Puritan Board Doctor
Dietrich Fischer-Dieskau, with the greatest piano accompanist of that same century, Gerald Moore. Here, they perform a song from Schubert's great song cycle, "Winterreise" ("Winter Journey"). The song is "Der Lindenbaum" ("The Linden Tree") - sung in German, of course.

Moore died in 1987, at 87. Fischer-Dieskau, now 82, has been retired as a singer since 1992. This video was shot in London in 1959.

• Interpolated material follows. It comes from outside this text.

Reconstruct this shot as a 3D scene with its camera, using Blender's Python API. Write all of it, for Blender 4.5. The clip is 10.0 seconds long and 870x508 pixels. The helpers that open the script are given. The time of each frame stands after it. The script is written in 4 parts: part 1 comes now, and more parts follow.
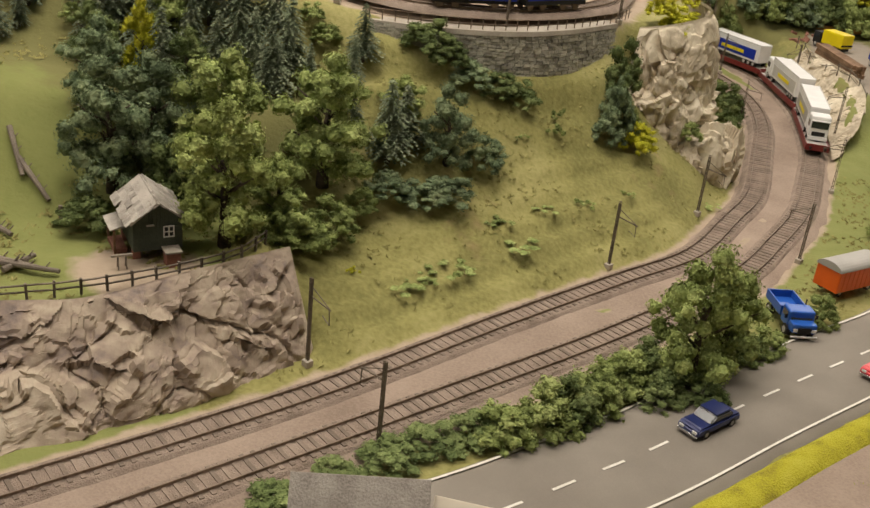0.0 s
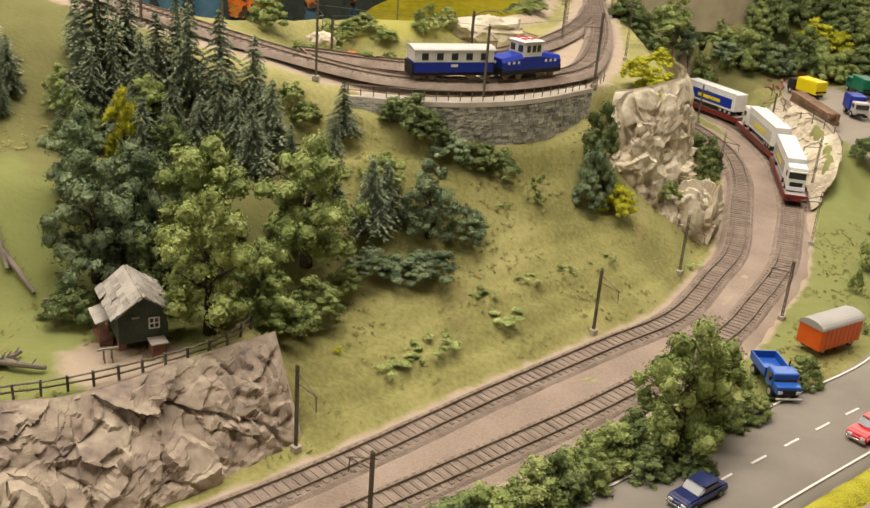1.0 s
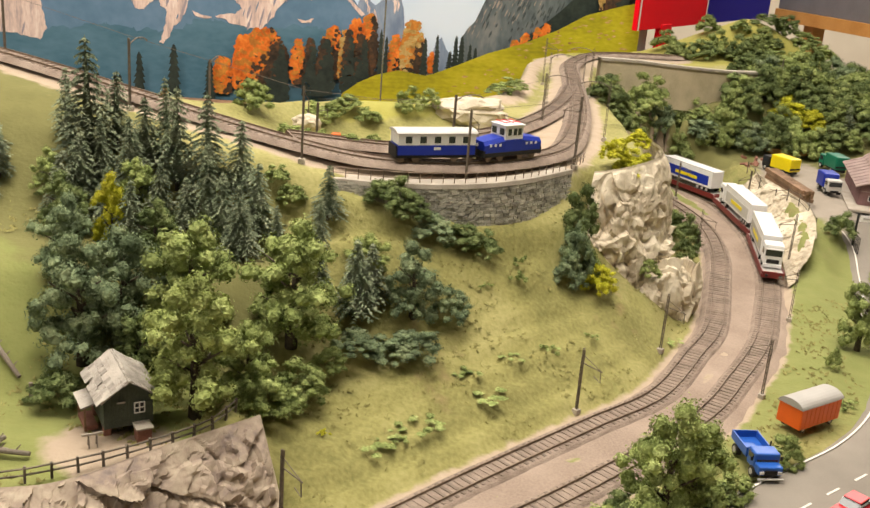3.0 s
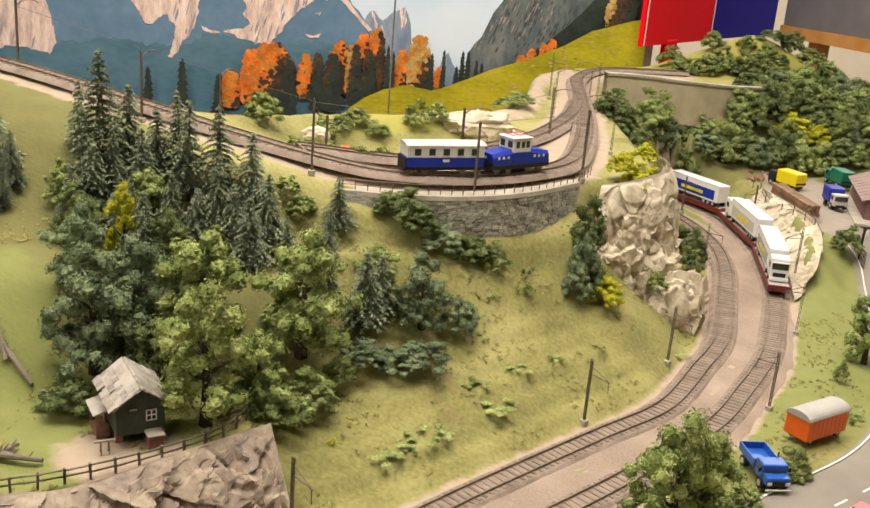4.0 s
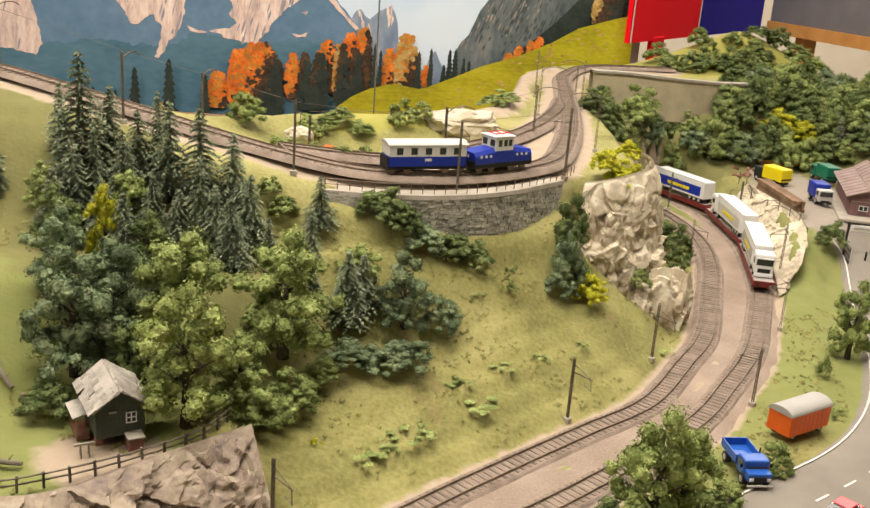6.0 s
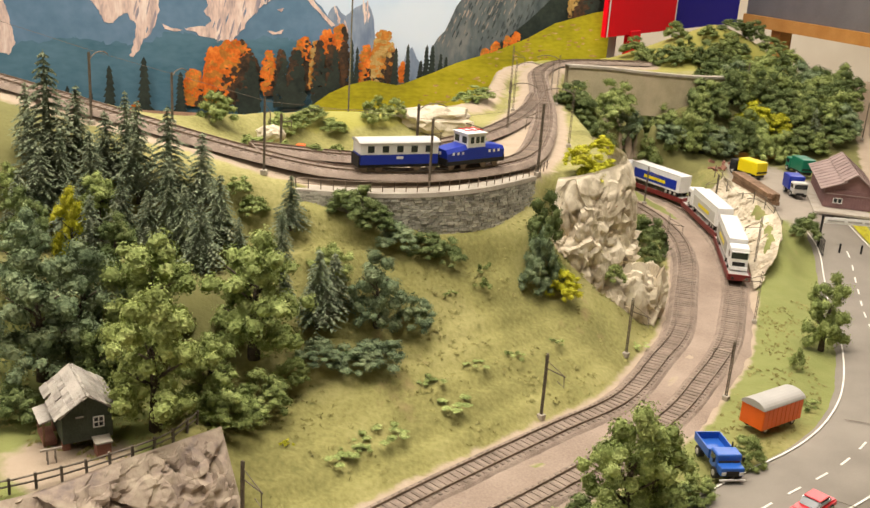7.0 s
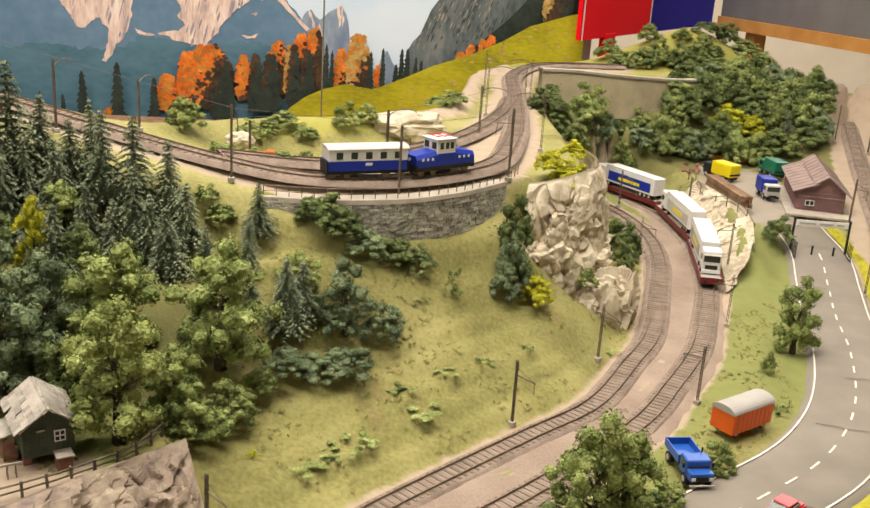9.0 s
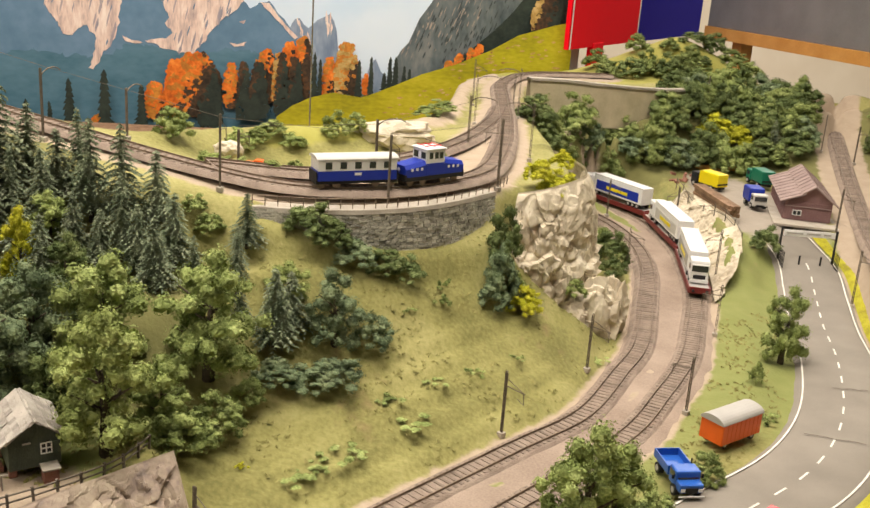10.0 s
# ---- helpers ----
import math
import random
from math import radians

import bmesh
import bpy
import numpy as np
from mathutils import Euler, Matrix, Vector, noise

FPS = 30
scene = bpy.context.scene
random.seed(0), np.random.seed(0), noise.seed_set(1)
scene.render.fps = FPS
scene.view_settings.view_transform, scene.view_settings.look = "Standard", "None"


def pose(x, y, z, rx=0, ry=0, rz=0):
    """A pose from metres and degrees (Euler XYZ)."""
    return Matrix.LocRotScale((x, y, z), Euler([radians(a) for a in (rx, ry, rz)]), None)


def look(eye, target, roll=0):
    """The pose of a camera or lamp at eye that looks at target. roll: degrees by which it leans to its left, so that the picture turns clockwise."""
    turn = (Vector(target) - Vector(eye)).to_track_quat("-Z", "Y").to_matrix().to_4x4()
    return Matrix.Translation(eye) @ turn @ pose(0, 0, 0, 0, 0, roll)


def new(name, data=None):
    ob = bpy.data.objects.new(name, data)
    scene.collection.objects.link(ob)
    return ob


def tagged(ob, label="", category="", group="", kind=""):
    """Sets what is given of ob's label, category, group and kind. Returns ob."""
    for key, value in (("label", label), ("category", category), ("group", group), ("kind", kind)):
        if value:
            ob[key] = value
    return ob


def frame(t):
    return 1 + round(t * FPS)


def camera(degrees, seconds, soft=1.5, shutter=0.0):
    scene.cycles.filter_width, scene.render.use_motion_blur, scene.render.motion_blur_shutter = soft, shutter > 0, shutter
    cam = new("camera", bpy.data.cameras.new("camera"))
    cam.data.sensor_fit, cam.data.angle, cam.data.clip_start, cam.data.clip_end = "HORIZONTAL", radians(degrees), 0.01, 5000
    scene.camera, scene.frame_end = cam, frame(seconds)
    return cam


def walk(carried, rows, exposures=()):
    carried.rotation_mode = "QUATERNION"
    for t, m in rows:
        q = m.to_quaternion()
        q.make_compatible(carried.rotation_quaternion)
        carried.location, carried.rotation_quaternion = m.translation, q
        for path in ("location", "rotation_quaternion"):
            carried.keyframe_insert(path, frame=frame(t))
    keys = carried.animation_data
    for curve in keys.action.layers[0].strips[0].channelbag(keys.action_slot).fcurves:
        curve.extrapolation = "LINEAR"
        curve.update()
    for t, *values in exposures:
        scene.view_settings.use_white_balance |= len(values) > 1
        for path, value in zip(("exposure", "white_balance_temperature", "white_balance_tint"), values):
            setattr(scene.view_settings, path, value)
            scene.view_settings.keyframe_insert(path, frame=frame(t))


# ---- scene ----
cam = camera(47.4, 10.0)
PATH = [
    (0, (0.003, 0.015, 0.418), (0.085, 1.826, -0.425), 6.3),
    (0.5, (0.021, 0.018, 0.437), (0.157, 1.849, -0.358), 5.4),
    (1, (0.006, 0.021, 0.451), (0.102, 1.865, -0.317), 4.4),
    (1.5, (0.001, 0.024, 0.457), (0.089, 1.887, -0.265), 4.3),
    (2, (0.007, 0.02, 0.462), (0.116, 1.893, -0.232), 4.2),
    (2.5, (0.004, 0.015, 0.464), (0.12, 1.899, -0.198), 4.2),
    (3, (0.002, 0.014, 0.467), (0.128, 1.906, -0.17), 4.6),
    (4.5, (-0.004, 0.004, 0.463), (0.109, 1.908, -0.14), 4.7),
    (5, (-0.002, 0.005, 0.467), (0.12, 1.905, -0.145), 4.7),
    (5.5, (0.003, 0.005, 0.466), (0.125, 1.906, -0.142), 4.5),
    (7, (0.021, 0.009, 0.469), (0.183, 1.904, -0.148), 3.9),
    (7.5, (0.027, 0.01, 0.47), (0.205, 1.905, -0.147), 3.8),
    (8, (0.025, 0.011, 0.469), (0.205, 1.905, -0.147), 3.8),
    (8.5, (0.027, 0.012, 0.471), (0.204, 1.907, -0.141), 3.9),
    (9, (0.034, 0.015, 0.473), (0.233, 1.909, -0.138), 3.8),
    (9.5, (0.032, 0.019, 0.475), (0.255, 1.912, -0.129), 4.1),
    (10, (0.032, 0.018, 0.475), (0.256, 1.914, -0.12), 4.1),
]
walk(cam, [(t, look(eye, target, roll)) for t, eye, target, roll in PATH],
     [(0, -.65), (.5, -.5), (1.0, -.3), (1.5, -.2), (2.0, -.05), (2.5, 0), (10, 0)])

# ---- world, room light ----
world = bpy.data.worlds.new("room_air")
scene.world = world
world.use_nodes = True
world.node_tree.nodes["Background"].inputs[0].default_value = (1.0, 0.93, 0.82, 1)
world.node_tree.nodes["Background"].inputs[1].default_value = 0.30


def area_lamp(name, at, size, power, colour, aim):
    data = bpy.data.lights.new(name, "AREA")
    data.shape, data.size, data.size_y, data.energy, data.color = "RECTANGLE", size[0], size[1], power, colour
    ob = new(name, data)
    ob.matrix_world = look(at, aim)
    return tagged(ob, "long ceiling lamp panel with warm white light", "lamp", "ceiling lamps")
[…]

[video=youtube;ZDFo_2SL0a8]http://www.youtube.com/watch?v=ZDFo_2SL0a8[/video]
 
wow! now go find Fritz Wunderlich! :D

I live to serve, JD. Here's Fritz Wunderlich (1930-1966), the great German tenor, singing a song by Richard Strauss (1864-1949) on German TV, probably from the early 1960s. The pianist is unidentified.

Wunderlich died when he hit his head after falling on a staircase just a few days before his 36th birthday.

[video=youtube;I0YZBKLoxH8]http://www.youtube.com/watch?v=I0YZBKLoxH8[/video]
 
Ach! wundervolle Stimme! What a voice! My teacher told me he was a notorious drinker and that probably led to the fall. What a loss...

Thank you!
 
And, for Someone a Little More Recent...

...the English tenor Ian Bostridge (born 1964) with the Japanese pianist Mitsuko Uchida (born 1948), performing Schubert's "Die Muller und Die Bach" ("The Miller and the Brook"); looks like from Japanese TV. The sound is a little low on this one. Interestingly, Bostridge made his singing debut in 1993, the year after Fischer-Dieskau retired. One out, one in...

Bostridge, by the way, began his singing career only after earning a Ph.D in history and philosophy from St. John's college, Oxford.